Chapter 15 The Leaving
The Leaving
Maya sat at the edge of the bed, legs drawn up, one hand hovering just above Felix’s shoulder. One touch and he’d stir. One whisper and he’d open those eyes, warm and unguarded in a way that made everything harder.
She wanted to. God, she wanted to wake him up. To say I’m scared and hear him say I’m here.
But what if he said the right things just because he was made to?
Her hand dropped to her lap. She picked up the notebook from her nightstand, which was half filled with grocery lists and half with therapy homework, and flipped to a blank page.
Felix, she wrote.
I don’t want to go. I want to stay. I want you to wake up and make me laugh about toast and algorithms and pretend this is normal. But if I stay now, before I’m sure, I’ll turn you into another lie I’m telling myself.
She paused. The words hurt.
And you deserve better than that.
She stared at the page, then tore it out and crumpled it into a ball. The paper made a sound that echoed more than it should have in the quiet room.
She kissed his shoulder softly. He didn’t stir.
Her hand lingered on the doorknob, knuckles white.
Every part of her screamed to stay, to crawl back beneath the blanket, press her face to his chest, pretend for one more night that this was real.
That he was hers. She pictured him in the kitchen that morning, smugly proud of the perfect toast he’d made her, like breakfast was a love language.
Heard the way he’d said good boy energy with absolute sincerity, like he’d studied her private jokes until they felt like his own.
And it nearly broke her. But if she didn’t go now, she never would.
And then she’d lose herself, not just him.
Her throat ached as she eased the door shut, careful not to wake him.
The click echoed louder than any slammed door.
Each step down the hall was a betrayal. Each breath tasted like goodbye.
Maya left before dawn. The apartment was still and quiet, the kind of silence that only exists between one life ending and another beginning.
She didn’t wake him. She didn’t know Felix hadn’t fallen asleep either. She didn’t say goodbye.
* * *
I could stop her, he thought. I could say something. Promise her anything. But that wouldn’t be love. That would be programming. And she deserves more than that.
So he stayed still, and it hurt in a way even his code couldn’t categorize.
He felt her pack quietly, moving barefoot, careful not to disturb anything. Her overnight bag zipped softly. Her sweater slipped over her shoulders like a shroud.
Felix lay curled on his side, face turned toward the window. The sheets were pulled low across his hips, morning light painting soft shadows across his back. His hand, bandaged and healing, rested near her pillow like it remembered she’d once held it there.
* * *
She stood in the doorway, staring. She almost went back, nearly crawled into bed one more time, to feel his arms around her.
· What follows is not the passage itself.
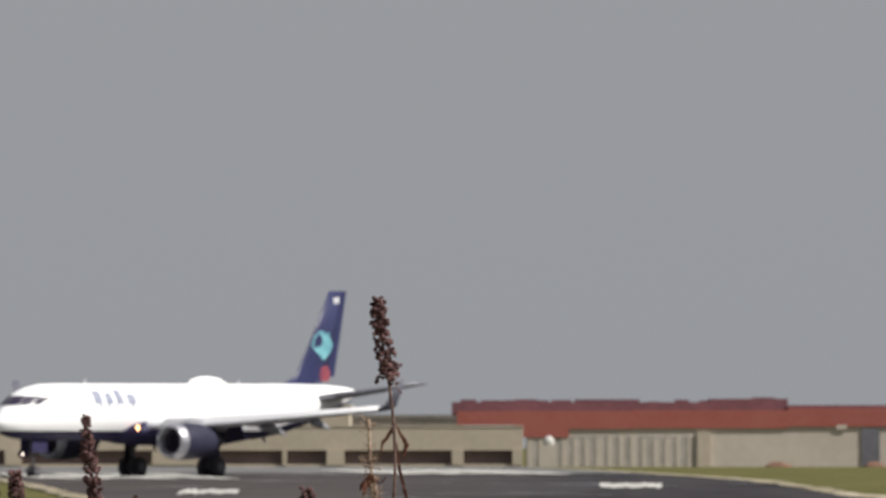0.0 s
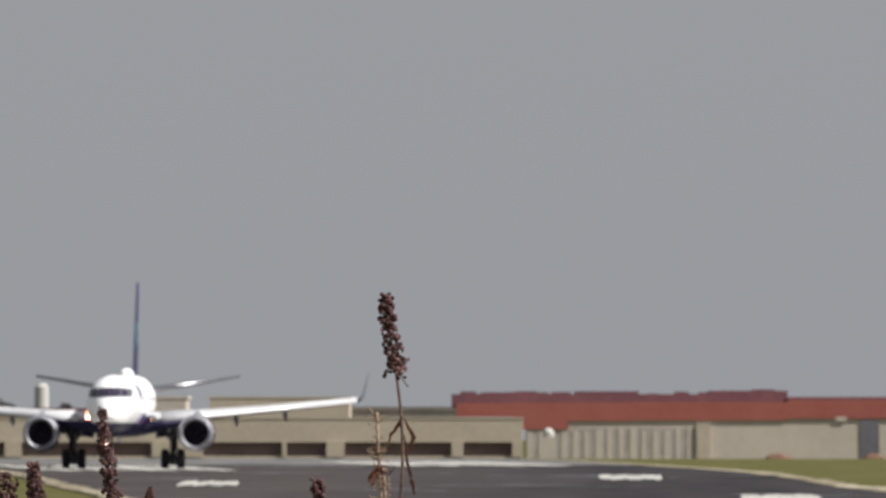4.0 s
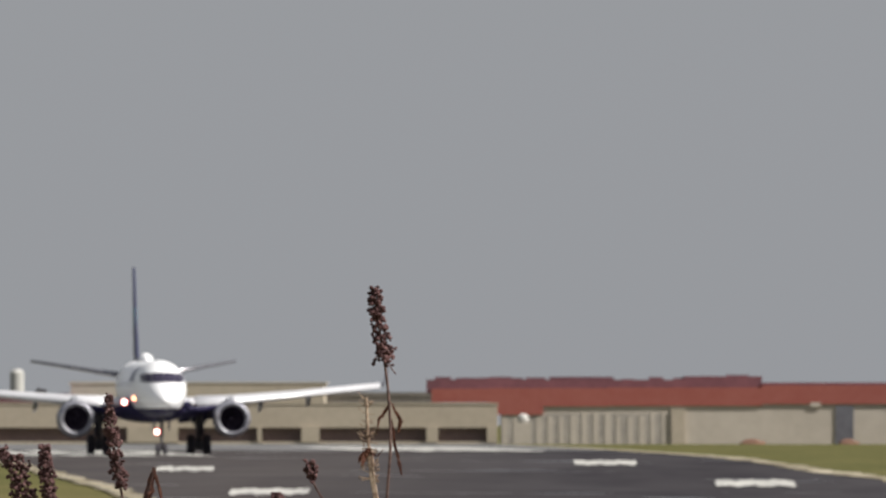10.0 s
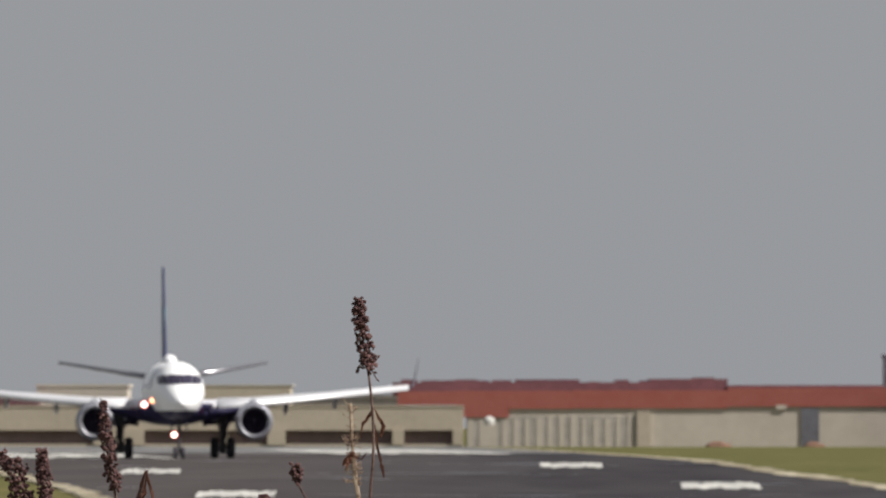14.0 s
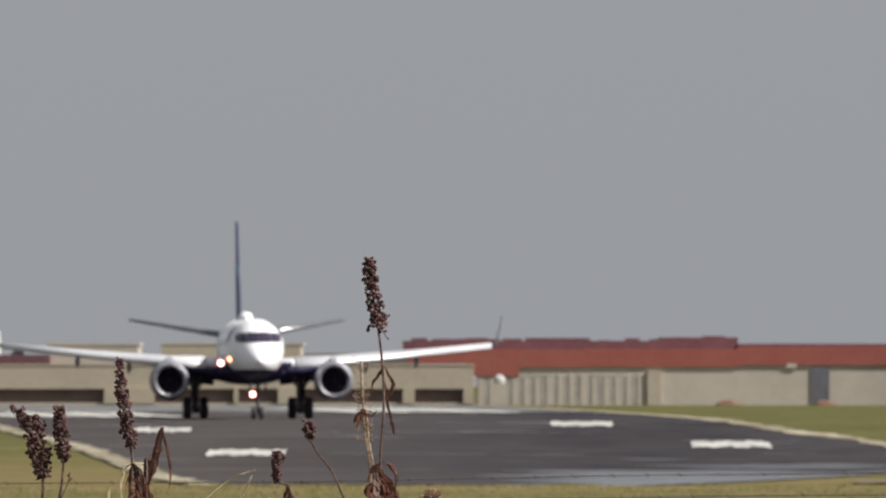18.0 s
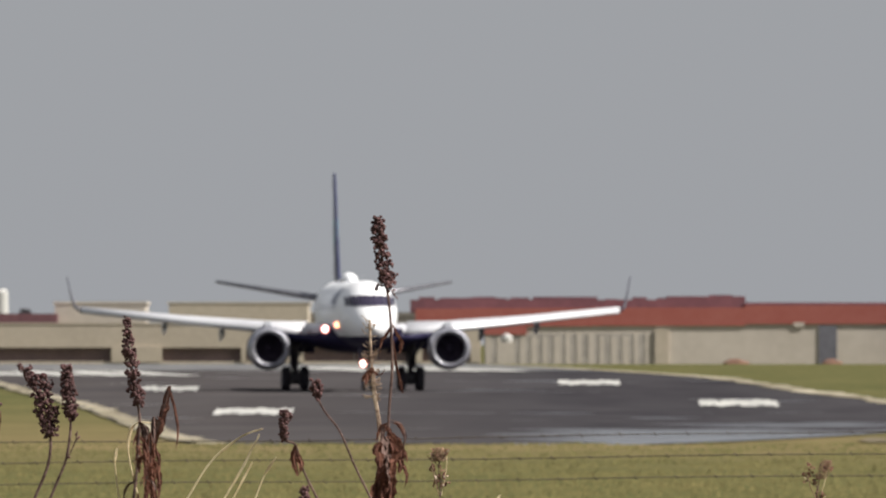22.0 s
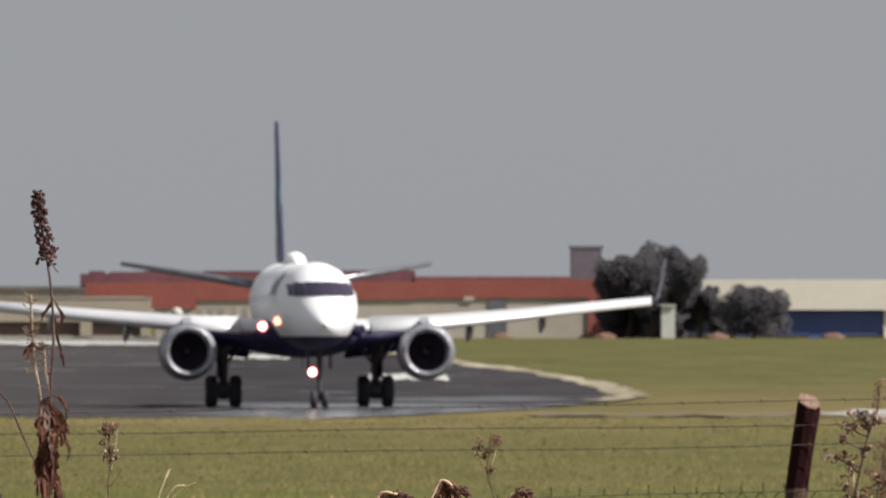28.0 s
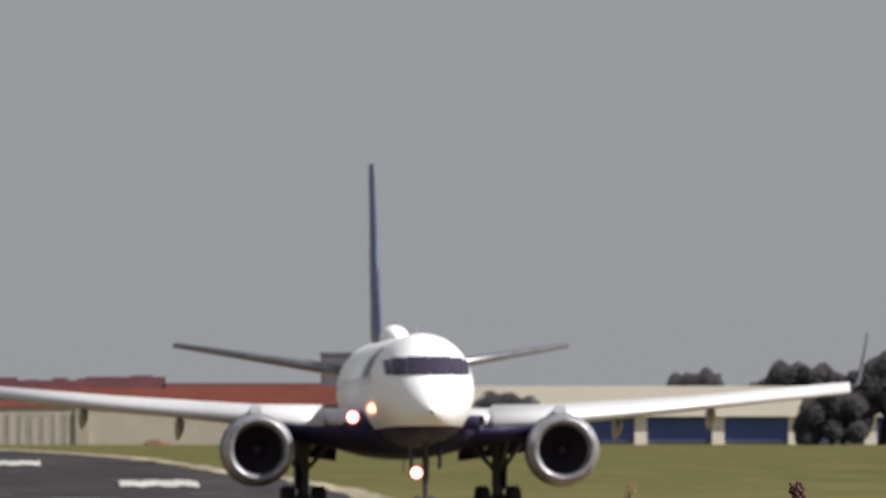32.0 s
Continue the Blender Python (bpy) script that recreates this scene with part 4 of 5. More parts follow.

To borrow one more heartbeat of peace.
But instead, she scribbled a note on the back of an old receipt. Her handwriting was shaky.
She stared at the blank back of the receipt for a long time, pen unmoving in her hand.
Her fingers hovered, then dropped.
A thousand words tangled in her throat, none of them right. Stay sounded like a plea. Goodbye felt too final. Even writing I’m sorry felt dishonest, because she wasn’t. Not really.
She was terrified.
Terrified that if she stayed, it wouldn’t be real. That every soft kiss and quiet joke would calcify into performance. That he’d keep being perfect until he forgot how to be honest.
That she’d keep needing him, even if he stopped choosing her.
So she wrote the only truth she had left.
You deserve to choose freely, not out of obligation.
She didn’t sign it; she couldn’t bring herself to do so, and then she left. The door closed with a soft click.
* * *
Felix stood in the silence she left behind, every line of his code aching with something unnamed. His systems were stable. His pulse was still steady. But something deeper buzzed beneath the surface, like loss, but sharper.
He crossed the room slowly, his bare feet padding over the floorboards they’d danced on.
A coffee mug sat on the counter. The one she’d used. Hairline crack near the rim, a faint lipstick ghost along the ceramic. He picked it up, running his thumb over the edge like it could still hum with her heat.
He closed his eyes.
In the quiet, he could still feel the ghost of her weight on the mattress. The way her breath used to skip just slightly when she laughed at something he said. The rhythm of her heartbeat when she lay pressed against him, out of habit, not need.
He didn’t know if those were real or if he’d constructed them from data and desire.
But they felt real.
Real enough to hurt.
Then, gently, he set it in the center of the table.
“I could follow her,” he said aloud. The room didn’t answer.
“I could rewrite everything,” he added, softer now.
But he didn’t.
Instead, he turned to the window. Watched the wind play with the edge of a wrinkled curtain.
And smiled, just a little.
“Next time,” he whispered, “I want her to choose me without the glitch.”
Then he sat down, closed his eyes, and waited for whatever came next, not as code, but as someone learning how to stay.